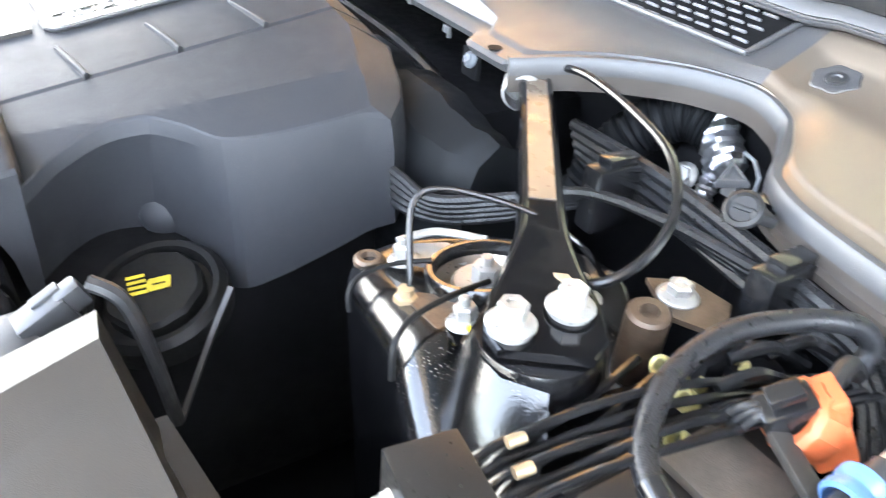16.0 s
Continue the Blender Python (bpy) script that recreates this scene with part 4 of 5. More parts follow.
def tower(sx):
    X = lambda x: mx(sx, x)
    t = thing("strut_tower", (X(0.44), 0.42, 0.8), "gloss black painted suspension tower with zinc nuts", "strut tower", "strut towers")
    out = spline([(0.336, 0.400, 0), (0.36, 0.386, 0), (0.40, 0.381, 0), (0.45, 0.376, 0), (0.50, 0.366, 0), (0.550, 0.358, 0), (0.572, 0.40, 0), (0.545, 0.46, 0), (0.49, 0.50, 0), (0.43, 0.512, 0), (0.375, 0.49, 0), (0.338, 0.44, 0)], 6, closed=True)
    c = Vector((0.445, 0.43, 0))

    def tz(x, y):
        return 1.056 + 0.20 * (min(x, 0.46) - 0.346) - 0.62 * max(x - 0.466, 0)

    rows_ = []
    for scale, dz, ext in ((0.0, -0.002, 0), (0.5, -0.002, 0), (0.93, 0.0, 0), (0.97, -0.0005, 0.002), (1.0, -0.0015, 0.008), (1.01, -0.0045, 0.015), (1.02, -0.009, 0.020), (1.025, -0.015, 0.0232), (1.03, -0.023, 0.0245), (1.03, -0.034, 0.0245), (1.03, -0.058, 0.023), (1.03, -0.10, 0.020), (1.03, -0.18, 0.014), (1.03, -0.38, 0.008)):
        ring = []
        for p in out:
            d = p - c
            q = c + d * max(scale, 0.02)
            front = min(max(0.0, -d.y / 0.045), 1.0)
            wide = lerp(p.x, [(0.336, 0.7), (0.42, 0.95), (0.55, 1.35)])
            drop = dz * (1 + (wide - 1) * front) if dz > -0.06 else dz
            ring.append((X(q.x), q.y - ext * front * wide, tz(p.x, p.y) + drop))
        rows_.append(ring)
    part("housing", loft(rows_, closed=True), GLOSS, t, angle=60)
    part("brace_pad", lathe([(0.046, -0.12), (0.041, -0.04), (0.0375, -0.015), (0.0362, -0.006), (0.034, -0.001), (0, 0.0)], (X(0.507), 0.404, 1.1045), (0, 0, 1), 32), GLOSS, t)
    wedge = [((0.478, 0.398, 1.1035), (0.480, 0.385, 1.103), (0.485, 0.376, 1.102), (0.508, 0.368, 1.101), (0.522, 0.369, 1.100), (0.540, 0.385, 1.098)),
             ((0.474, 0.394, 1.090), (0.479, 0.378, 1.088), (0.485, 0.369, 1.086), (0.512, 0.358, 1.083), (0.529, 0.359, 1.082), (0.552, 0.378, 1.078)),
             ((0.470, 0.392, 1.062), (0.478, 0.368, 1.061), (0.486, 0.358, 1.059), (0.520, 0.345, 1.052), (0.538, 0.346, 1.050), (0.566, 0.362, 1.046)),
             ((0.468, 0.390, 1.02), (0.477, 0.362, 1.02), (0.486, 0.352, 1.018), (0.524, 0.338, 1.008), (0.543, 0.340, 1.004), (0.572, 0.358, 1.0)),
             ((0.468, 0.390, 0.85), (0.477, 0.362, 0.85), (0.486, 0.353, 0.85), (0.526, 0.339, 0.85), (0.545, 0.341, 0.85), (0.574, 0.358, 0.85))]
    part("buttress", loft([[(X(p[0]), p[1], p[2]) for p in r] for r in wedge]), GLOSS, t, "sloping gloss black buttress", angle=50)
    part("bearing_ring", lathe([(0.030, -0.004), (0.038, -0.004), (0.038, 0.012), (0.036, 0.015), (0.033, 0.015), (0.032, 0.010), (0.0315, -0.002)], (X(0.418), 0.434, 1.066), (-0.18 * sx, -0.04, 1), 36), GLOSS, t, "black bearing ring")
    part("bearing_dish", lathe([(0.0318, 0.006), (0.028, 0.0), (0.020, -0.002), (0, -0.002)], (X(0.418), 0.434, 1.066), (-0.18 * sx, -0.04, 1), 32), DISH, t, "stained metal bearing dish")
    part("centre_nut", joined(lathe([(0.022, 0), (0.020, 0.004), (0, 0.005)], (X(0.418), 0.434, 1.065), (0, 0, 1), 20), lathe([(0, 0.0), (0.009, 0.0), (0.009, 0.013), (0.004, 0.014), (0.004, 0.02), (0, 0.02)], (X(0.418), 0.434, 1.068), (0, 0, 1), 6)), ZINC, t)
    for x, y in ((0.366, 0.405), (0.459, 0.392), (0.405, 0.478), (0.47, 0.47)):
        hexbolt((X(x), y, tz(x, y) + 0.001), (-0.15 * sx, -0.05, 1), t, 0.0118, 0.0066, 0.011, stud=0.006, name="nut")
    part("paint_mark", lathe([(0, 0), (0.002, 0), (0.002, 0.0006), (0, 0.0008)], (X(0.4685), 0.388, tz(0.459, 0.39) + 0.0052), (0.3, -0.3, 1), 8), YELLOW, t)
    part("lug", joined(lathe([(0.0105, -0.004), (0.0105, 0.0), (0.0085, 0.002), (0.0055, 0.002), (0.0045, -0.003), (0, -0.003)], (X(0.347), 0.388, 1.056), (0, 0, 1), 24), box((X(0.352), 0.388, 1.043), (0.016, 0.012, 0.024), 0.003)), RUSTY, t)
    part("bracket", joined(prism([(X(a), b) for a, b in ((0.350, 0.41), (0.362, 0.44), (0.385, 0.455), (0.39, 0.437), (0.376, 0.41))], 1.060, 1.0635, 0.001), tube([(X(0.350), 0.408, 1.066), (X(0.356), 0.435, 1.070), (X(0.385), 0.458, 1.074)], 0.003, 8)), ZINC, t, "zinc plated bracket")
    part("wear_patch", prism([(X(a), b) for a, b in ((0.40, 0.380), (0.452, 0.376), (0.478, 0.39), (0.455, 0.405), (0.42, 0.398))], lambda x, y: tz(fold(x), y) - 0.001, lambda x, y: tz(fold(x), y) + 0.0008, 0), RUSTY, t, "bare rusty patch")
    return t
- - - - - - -
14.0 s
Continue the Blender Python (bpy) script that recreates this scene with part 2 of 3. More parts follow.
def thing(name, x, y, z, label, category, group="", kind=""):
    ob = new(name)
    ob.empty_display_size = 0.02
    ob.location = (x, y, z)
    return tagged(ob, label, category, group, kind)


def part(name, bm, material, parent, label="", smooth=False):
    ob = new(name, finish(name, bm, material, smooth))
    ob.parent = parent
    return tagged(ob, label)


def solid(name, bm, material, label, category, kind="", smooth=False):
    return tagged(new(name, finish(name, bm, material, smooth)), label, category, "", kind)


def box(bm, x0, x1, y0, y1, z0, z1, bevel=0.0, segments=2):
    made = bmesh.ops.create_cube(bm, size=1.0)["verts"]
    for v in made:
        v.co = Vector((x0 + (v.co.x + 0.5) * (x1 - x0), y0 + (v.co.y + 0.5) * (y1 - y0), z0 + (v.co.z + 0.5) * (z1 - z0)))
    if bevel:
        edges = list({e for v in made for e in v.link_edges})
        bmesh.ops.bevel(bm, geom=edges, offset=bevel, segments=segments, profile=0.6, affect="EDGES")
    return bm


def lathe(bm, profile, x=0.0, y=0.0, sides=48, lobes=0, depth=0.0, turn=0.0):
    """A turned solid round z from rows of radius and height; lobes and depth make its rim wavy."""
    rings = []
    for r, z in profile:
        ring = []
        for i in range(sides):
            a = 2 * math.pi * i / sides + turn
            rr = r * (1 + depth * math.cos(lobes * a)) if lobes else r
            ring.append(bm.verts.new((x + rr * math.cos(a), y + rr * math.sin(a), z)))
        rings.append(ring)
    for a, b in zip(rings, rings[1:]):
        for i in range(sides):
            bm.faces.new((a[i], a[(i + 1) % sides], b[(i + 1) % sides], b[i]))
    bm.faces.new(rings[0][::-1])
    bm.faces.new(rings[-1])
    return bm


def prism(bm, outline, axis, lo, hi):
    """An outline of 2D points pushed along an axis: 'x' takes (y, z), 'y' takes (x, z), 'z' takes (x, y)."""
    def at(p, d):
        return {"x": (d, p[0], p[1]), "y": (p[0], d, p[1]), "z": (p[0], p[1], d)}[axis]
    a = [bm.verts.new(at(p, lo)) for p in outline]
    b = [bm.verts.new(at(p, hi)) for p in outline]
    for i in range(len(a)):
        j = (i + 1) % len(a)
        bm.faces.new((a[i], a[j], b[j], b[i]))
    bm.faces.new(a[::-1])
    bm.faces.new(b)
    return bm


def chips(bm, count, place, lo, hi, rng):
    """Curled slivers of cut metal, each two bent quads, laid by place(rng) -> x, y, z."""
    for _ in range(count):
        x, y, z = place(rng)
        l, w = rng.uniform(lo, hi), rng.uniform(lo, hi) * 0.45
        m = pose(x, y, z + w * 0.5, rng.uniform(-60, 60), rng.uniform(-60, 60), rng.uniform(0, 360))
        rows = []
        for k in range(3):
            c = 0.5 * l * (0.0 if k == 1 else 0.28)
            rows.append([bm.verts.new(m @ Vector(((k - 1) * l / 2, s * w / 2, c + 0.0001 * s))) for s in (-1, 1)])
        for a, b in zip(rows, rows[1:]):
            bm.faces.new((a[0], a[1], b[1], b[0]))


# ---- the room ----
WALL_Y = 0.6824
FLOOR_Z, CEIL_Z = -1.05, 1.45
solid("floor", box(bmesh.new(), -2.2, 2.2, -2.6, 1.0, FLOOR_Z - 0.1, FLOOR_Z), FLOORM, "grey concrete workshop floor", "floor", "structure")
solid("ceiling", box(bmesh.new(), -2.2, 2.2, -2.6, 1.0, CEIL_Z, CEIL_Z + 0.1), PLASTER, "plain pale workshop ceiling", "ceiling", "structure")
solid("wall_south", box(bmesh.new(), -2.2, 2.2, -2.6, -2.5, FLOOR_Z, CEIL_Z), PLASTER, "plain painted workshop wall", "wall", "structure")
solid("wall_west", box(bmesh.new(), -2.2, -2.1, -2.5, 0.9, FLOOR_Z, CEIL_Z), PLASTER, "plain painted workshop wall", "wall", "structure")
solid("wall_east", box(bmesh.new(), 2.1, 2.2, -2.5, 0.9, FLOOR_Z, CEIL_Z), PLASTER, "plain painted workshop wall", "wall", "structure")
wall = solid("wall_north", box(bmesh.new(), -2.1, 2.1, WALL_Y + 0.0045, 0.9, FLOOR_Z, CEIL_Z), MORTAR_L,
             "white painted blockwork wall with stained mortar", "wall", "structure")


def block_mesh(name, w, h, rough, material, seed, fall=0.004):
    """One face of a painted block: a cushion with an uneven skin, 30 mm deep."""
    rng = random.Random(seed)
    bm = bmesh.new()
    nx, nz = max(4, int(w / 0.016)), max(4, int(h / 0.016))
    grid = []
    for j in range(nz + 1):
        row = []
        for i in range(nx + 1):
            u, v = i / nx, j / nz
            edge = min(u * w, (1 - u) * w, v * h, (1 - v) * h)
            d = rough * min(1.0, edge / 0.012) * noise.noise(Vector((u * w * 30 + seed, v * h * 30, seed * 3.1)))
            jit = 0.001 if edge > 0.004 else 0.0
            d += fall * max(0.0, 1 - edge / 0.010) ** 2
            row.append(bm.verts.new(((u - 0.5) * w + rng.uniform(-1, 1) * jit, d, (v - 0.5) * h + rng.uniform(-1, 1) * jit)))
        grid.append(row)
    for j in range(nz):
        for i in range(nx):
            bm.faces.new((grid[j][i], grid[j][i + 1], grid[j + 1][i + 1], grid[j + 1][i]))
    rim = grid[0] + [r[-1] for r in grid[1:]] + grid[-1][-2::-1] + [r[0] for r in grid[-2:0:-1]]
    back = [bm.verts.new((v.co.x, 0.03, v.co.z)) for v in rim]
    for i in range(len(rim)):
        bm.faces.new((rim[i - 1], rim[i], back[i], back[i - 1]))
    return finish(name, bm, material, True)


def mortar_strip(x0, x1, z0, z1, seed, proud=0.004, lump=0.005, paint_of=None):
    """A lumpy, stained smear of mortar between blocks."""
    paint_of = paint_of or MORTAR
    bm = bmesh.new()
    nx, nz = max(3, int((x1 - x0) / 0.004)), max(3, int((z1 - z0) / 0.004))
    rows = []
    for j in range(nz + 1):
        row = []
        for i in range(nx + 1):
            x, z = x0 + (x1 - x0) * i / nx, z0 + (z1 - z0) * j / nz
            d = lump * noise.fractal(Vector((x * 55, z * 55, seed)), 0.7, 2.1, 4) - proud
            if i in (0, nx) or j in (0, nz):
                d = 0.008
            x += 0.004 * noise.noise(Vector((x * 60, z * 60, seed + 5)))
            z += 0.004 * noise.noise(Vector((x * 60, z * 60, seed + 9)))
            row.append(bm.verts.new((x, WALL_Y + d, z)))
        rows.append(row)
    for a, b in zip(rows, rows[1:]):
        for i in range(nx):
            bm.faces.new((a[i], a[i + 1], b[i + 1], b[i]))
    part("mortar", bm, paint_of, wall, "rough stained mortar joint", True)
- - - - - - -
=== What you should do ===
Identify every line where the string "follow" appears.

=== The result ===
Continue the Blender Python (bpy) script that recreates this scene with part 4 of 5. More parts follow.
Continue the Blender Python (bpy) script that recreates this scene with part 2 of 3. More parts follow.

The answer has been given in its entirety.